**Exercise:**
Exactly the lines from the one with "# ---- helpers" to the one with "random.seed(0), np.random.seed(0), noise.seed_set(1)", both included, are to be printed again; leave out the rest.
BEGIN Data lines
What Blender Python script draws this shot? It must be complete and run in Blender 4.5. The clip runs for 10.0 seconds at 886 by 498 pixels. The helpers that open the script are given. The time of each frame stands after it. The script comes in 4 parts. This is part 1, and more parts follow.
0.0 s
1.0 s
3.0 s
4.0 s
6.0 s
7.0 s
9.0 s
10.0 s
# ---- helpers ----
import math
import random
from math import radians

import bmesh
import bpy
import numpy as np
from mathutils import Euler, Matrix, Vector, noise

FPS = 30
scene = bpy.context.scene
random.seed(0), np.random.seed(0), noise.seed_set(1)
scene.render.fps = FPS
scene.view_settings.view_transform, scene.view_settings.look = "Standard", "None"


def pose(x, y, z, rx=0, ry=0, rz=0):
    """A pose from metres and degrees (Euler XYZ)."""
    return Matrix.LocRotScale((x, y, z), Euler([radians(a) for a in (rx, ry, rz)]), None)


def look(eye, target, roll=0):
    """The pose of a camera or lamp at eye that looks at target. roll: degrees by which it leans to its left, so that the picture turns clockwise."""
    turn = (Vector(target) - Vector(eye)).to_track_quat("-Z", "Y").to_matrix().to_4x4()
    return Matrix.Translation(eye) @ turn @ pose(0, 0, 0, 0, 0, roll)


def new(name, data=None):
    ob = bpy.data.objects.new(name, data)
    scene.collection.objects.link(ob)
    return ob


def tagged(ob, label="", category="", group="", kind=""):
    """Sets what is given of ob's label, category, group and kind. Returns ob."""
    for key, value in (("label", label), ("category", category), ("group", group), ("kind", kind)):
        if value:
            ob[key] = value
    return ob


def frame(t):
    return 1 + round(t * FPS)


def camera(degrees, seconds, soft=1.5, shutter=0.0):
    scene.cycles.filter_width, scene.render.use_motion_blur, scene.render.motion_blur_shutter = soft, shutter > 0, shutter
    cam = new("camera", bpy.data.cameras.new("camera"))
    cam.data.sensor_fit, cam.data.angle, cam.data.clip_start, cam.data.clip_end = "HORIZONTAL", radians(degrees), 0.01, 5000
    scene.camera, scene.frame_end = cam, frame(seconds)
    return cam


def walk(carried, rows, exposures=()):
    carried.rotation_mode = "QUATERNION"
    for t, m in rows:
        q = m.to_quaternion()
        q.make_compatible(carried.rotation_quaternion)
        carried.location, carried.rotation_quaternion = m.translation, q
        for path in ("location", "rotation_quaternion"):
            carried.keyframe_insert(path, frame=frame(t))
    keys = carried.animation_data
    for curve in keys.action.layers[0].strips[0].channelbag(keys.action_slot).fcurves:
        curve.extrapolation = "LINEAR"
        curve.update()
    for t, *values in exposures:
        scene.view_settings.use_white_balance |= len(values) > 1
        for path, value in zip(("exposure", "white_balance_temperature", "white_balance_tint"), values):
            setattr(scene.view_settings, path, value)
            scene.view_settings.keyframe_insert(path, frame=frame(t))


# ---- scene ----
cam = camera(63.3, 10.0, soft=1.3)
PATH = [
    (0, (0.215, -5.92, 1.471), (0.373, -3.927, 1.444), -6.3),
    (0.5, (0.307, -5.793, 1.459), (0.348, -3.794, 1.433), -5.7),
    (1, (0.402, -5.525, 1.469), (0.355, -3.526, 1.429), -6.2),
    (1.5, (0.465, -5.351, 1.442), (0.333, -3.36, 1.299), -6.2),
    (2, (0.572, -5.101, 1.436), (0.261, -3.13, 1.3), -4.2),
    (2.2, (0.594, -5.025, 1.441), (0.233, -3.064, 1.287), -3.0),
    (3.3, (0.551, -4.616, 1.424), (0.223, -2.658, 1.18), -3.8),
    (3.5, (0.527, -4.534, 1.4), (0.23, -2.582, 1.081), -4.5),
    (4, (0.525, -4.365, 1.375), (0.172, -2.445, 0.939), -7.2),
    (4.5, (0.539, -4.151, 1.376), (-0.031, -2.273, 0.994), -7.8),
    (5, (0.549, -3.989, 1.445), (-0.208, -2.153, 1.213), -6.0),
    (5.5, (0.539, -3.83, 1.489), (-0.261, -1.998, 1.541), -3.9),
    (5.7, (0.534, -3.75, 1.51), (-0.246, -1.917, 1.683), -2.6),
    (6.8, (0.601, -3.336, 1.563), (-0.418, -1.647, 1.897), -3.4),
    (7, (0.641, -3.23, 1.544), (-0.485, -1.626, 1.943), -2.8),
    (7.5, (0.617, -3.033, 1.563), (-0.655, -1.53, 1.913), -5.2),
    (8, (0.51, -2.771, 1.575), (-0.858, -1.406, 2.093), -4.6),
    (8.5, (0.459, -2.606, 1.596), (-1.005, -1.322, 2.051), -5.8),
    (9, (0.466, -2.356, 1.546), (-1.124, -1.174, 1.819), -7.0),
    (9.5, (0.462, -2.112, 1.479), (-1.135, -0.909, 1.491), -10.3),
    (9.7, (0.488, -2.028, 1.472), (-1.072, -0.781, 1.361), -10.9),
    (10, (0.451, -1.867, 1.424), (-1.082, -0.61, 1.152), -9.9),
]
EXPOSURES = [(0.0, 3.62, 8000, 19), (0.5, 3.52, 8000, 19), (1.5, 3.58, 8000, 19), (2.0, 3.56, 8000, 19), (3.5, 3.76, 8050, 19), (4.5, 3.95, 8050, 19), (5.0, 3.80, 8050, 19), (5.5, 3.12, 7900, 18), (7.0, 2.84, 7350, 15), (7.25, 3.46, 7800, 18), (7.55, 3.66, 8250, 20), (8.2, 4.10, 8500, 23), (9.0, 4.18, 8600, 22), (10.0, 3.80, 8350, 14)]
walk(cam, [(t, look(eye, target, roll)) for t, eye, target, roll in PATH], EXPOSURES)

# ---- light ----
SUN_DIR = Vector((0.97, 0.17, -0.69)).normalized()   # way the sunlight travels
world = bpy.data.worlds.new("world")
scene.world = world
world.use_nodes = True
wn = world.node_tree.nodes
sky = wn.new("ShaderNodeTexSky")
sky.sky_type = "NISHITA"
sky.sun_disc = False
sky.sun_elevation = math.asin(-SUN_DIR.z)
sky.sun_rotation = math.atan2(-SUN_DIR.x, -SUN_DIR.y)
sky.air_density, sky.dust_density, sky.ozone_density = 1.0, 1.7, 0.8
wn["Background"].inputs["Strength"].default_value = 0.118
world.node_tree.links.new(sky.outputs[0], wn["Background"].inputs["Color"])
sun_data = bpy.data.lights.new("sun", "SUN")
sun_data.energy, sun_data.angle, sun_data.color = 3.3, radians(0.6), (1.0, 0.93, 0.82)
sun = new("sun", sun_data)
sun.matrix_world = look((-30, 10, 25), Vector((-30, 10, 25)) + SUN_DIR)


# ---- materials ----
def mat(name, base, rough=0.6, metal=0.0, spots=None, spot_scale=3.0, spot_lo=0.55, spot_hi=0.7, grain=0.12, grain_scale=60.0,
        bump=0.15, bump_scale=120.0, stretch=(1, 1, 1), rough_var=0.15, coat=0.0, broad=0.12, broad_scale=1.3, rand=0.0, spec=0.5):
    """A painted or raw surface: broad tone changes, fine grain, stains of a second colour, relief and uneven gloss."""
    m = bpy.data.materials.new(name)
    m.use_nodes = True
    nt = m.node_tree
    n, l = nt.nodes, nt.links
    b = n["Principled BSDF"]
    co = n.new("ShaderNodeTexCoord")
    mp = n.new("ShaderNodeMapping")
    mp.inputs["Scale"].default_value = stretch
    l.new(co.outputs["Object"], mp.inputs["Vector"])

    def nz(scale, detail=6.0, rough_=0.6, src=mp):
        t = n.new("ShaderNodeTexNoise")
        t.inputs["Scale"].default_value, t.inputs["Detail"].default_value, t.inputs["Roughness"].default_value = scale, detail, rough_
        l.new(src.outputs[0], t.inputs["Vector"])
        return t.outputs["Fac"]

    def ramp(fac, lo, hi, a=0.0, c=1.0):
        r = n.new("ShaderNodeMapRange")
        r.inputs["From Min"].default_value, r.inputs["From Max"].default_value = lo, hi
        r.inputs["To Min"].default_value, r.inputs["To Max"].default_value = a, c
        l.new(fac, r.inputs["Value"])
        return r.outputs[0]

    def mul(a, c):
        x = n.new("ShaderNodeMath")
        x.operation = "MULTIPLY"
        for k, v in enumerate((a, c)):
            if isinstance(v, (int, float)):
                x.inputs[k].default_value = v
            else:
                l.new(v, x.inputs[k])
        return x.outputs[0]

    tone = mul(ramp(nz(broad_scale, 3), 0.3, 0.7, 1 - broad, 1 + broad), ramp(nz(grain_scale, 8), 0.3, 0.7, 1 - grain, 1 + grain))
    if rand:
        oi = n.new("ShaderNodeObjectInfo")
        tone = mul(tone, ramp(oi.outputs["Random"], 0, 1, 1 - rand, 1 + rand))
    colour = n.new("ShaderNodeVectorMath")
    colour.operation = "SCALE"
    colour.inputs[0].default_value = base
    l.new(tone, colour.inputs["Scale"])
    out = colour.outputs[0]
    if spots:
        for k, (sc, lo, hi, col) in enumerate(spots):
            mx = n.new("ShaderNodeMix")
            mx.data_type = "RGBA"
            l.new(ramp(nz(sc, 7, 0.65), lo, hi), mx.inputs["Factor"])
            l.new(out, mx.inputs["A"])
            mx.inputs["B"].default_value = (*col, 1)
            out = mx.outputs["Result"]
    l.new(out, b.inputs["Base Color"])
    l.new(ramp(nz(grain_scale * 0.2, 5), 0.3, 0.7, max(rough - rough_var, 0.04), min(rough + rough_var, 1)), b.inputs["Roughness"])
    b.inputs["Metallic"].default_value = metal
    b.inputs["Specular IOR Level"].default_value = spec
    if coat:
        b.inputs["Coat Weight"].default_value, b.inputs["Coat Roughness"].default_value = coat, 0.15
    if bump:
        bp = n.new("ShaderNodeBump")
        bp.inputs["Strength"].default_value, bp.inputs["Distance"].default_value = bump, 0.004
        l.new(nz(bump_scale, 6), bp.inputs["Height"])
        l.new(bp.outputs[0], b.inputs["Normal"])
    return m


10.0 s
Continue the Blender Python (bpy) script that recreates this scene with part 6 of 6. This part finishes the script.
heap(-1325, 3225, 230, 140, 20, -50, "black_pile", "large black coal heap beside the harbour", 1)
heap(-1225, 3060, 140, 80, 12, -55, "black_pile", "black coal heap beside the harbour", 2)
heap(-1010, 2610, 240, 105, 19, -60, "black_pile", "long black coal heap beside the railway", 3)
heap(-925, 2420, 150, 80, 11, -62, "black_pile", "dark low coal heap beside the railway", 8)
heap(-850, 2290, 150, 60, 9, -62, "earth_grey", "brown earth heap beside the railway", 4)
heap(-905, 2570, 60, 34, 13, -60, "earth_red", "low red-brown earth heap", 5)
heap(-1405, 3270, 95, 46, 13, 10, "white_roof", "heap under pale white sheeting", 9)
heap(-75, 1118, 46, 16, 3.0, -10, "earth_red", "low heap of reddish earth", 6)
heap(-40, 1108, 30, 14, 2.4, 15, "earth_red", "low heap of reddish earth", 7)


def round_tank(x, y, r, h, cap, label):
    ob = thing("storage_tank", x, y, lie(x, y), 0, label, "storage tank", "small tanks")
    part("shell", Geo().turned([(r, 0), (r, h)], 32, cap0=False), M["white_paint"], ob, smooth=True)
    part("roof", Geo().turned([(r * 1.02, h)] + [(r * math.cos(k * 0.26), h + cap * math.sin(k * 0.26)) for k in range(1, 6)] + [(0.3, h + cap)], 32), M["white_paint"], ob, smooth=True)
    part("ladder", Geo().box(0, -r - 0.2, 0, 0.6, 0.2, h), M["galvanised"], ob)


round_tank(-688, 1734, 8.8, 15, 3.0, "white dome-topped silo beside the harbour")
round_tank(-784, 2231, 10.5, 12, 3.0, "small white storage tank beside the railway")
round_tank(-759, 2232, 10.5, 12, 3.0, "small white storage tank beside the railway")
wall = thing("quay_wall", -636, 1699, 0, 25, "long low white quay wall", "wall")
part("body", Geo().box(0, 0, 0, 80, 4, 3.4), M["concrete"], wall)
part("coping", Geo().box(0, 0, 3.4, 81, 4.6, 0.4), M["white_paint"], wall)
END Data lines
**Response below:**
# ---- helpers ----
import math
import random
from math import radians

import bmesh
import bpy
import numpy as np
from mathutils import Euler, Matrix, Vector, noise

FPS = 30
scene = bpy.context.scene
random.seed(0), np.random.seed(0), noise.seed_set(1)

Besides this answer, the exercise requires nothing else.